For Christians talking to atheists, it's important to discern which kind you're dealing with. There can be a world of difference between them, and we need to tailor our approach accordingly.

To be sure, there are some rules which apply across the board. For example, while we can and should speak bluntly at times, we should never let ourselves be drawn into a spitting match, no matter how much we're provoked. And we shouldn't discount the possibility that some of the most hostile people have been provoked themselves, perhaps by other Christians who haven't represented the faith very well — whether by bad doctrine, bad argument or bad attitudes of their own.

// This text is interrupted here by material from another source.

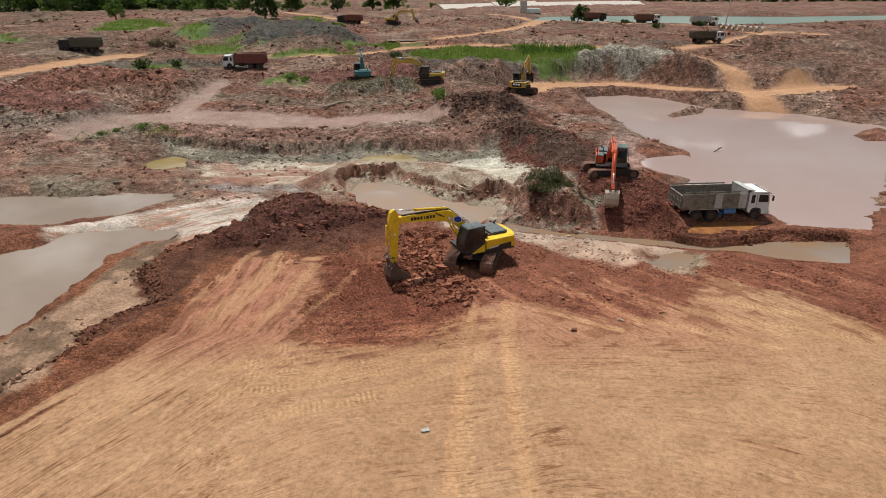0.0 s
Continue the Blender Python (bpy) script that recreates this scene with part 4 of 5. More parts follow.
def crawler(root, y, turn, detailed, r=0.42, half=1.83):
    """One crawler track: frame, belt, wheels and shoes."""
    m = turn @ pose(0, y, r + 0.045)
    bm = B()
    prism(bm, stadium(half, r - 0.02, 12), -0.19, 0.19, 0.015)
    track = part("track", bm, M_DARK, root, "steel crawler track caked with red dust", m)
    bm = B()
    box(bm, (0, 0, 0.02), (2.9, 0.44, 0.34), 0.05)
    part("track_frame", bm, M_DARK, track)
    for x, name in ((half, "idler"), (-half, "sprocket")):
        bm = B()
        rod(bm, (x, -0.23, 0), (x, 0.23, 0), 0.30, 20)
        rod(bm, (x, -0.26, 0), (x, 0.26, 0), 0.12, 12)
        part(name, bm, M_STEEL, track)
    per, count = 4 * half + 2 * math.pi * r, 46
    for i in range(count):
        s = per * i / count
        if s < 2 * half:
            x, z, a = -half + s, r, 0
        elif s < 2 * half + math.pi * r:
            a = (s - 2 * half) / r
            x, z = half + r * math.sin(a), r * math.cos(a)
        elif s < 4 * half + math.pi * r:
            x, z, a = half - (s - 2 * half - math.pi * r), -r, math.pi
        else:
            a = math.pi + (s - 4 * half - math.pi * r) / r
            x, z = -half + r * math.sin(a), r * math.cos(a)
        shared("shoe", track_shoe(), track, pose(x, 0, z, 0, math.degrees(a), 0))


def boom_outline(length, bulge, w0, w1, w2):
    top, low = [], []
    for t in np.linspace(0, 1, 15):
        # centre line: rises steeply, bends, then runs straight to the tip
        x = length * t
        k = t / 0.40 if t < 0.40 else (1 - t) / 0.60
        c = bulge * (k * (1.35 - 0.35 * k) if t < 0.40 else k * (1.12 - 0.12 * k))
        w = w0 + (w1 - w0) * min(t / 0.38, 1) if t < 0.38 else w1 + (w2 - w1) * (t - 0.38) / 0.62
        top.append((x, c + w * 0.5))
        low.append((x, c - w * 0.5))
    return top + low[::-1]


def cylinder(root, p, q, y, m, paint, r=0.075, reach=0.55):
    """A hydraulic cylinder from p to q in the boom's plane."""
    p, q = Vector((p[0], y, p[1])), Vector((q[0], y, q[1]))
    k = p.lerp(q, reach)
    bm = B()
    rod(bm, p, k, r, 14)
    rod(bm, k - (k - p).normalized() * 0.10, k, r * 1.2, 14)
    rod(bm, p + Vector((0, -r * 1.1, 0)), p + Vector((0, r * 1.1, 0)), r * 1.15, 12)
    barrel = part("cylinder", bm, paint, root, "", m, True)
    bm = B()
    rod(bm, k, q, r * 0.55, 12)
    rod(bm, q + Vector((0, -r * 1.1, 0)), q + Vector((0, r * 1.1, 0)), r * 1.05, 12)
    part("piston_rod", bm, M_CHROME, barrel, "shining chrome piston rod", None, True)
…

Still, we need to recognize that some people just have hardened hearts. We can't change that. We can try to sway them with our words and our deeds, but the reality is that we may get nowhere — not because our witness is flawed, but because they simply refuse to believe. You can't spend all your time trying to change them; your time and energy are limited, and you have other people to help, others to serve. You must spend your time and energies wisely.

Other people, however — even if they say they're atheists — really do want to believe in something better. They don't like the way things are for them now: On some level, they know there's something crucial missing, and they long to fill the void.

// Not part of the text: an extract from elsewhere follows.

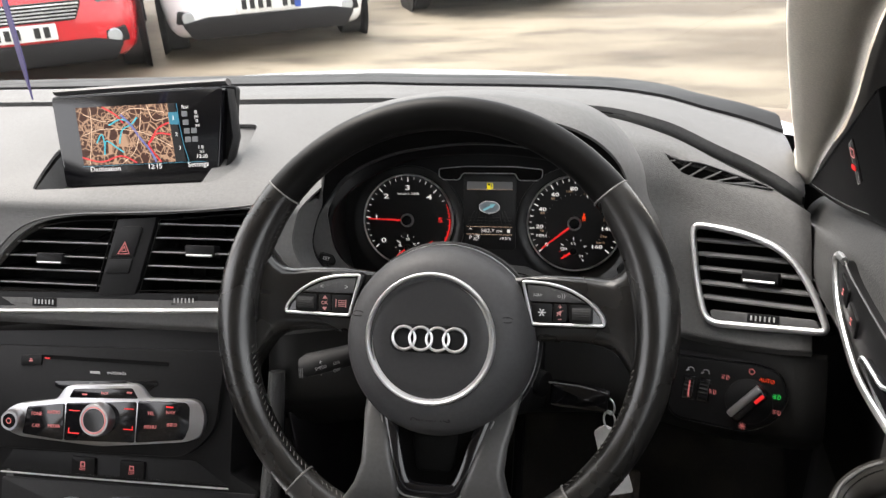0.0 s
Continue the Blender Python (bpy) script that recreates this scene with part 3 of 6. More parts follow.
# hub with airbag cover
bm = bmesh.new()
lathe(bm, [(0.0505, -0.0030), (0.0515, -0.0004), (0.056, -0.0006), (0.066, -0.0045), (0.0745, -0.012), (0.0793, -0.022), (0.0810, -0.034), (0.0819, -0.043), (0.0820, -0.050), (0.0800, -0.0505)], 72,
      Matrix.Translation((0.002, -0.0035, 0)))
part("airbag_cover", bm, AIRBAG, wheel, "round dark grey airbag cover")
bm = bmesh.new()
lathe(bm, [(0.001, -0.0002), (0.040, 0.0002), (0.0485, -0.0006), (0.0512, -0.0026), (0.0514, -0.006)], 72)
part("airbag_centre", bm, AIRBAG_CENTRE, wheel, "darker disc inside the chrome ring")
bm = bmesh.new()
lathe(bm, [(0.0795, -0.051), (0.0832, -0.0525), (0.0852, -0.0545), (0.0854, -0.058), (0.080, -0.064), (0.074, -0.078), (0.05, -0.09)], 64, Matrix.Translation((0.002, -0.0035, 0)))
part("hub_ring", bm, HARD, wheel, "black collar round the hub")
for r, z, w, mat, label in ((0.0826, -0.0508, 0.0006, ALU, "fine silver edge of the airbag cover"), (0.0855, -0.0560, 0.0005, SATIN, "grey outer edge of the collar")):
    bm = bmesh.new()
    sweep(bm, [Vector((0.002 + r * math.cos(t), -0.0035 + r * math.sin(t), z)) for t in [2 * math.pi * q / 72 for q in range(72)]], w, closed=True, n=6)
    part("cover_edge", bm, mat, wheel, label)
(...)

What do they need? That depends on the individual case, of course. Maybe they need to be exposed to intelligent arguments for the faith; maybe they need to be exposed to Christian love; maybe they need a better understanding of God's Law, or His Gospel, or both. Maybe they need more than one of these things.

You won't know what they need until you talk with them, and in some cases it may take a while to figure that out. But it's worth taking some time to try. The rewards of a single success story — on earth and in heaven — make it well worthwhile.